Additionally, public policy documents and utility tariff schedules were reviewed to assess incentive structures and interconnection pathways that materially affect project economics and timelines. Supply chain analysis relied on component supplier disclosures and industry announcements to identify trends in localization, assembly strategy, and tariff mitigation measures. Throughout the methodology, emphasis was placed on cross-validating claims to present actionable insights rather than speculative forecasts, and on documenting assumptions where interpretation of evolving policy or technology required judgment.
Bidirectional charging represents a strategic junction between transportation electrification and distributed energy management, offering tangible pathways to increase grid flexibility, enhance resilience, and unlock new commercial value streams.

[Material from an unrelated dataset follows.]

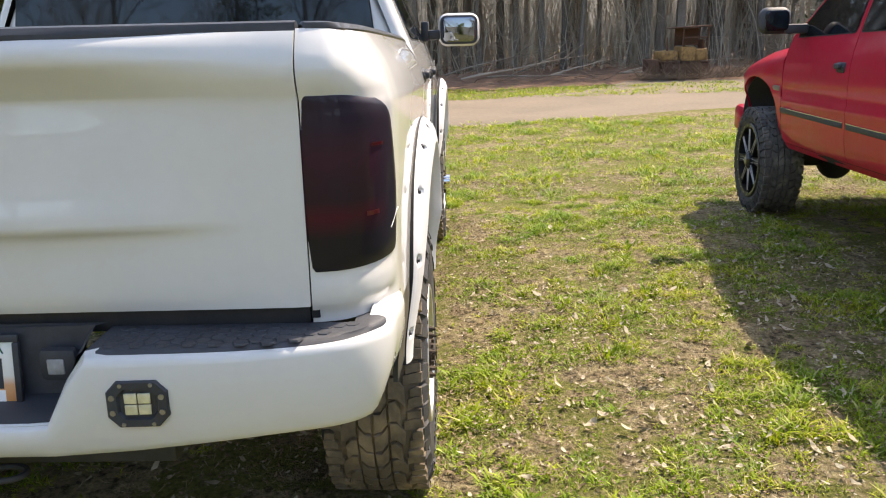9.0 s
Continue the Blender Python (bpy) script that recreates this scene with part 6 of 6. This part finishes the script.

The technology is maturing alongside supportive regulatory change and evolving business models that recognize electric vehicles as flexible assets rather than passive loads. As a result, organizations that proactively address interoperability, supply chain resilience, and utility engagement will be best positioned to capture operational benefits and value from evolving energy markets.
While challenges remain-such as harmonizing standards, clarifying interconnection practices, and aligning compensation mechanisms-progress across technology, policy, and commercial partnerships signals a transition from isolated pilots to scalable solutions. Executives should therefore treat bidirectional charging as a strategic program with clear milestones: validation through pilots, refinement of commercial agreements, and staged scale-up tied to utility program opportunities. By doing so, stakeholders can transform current uncertainty into competitive advantage and contribute meaningfully to broader decarbonization objectives.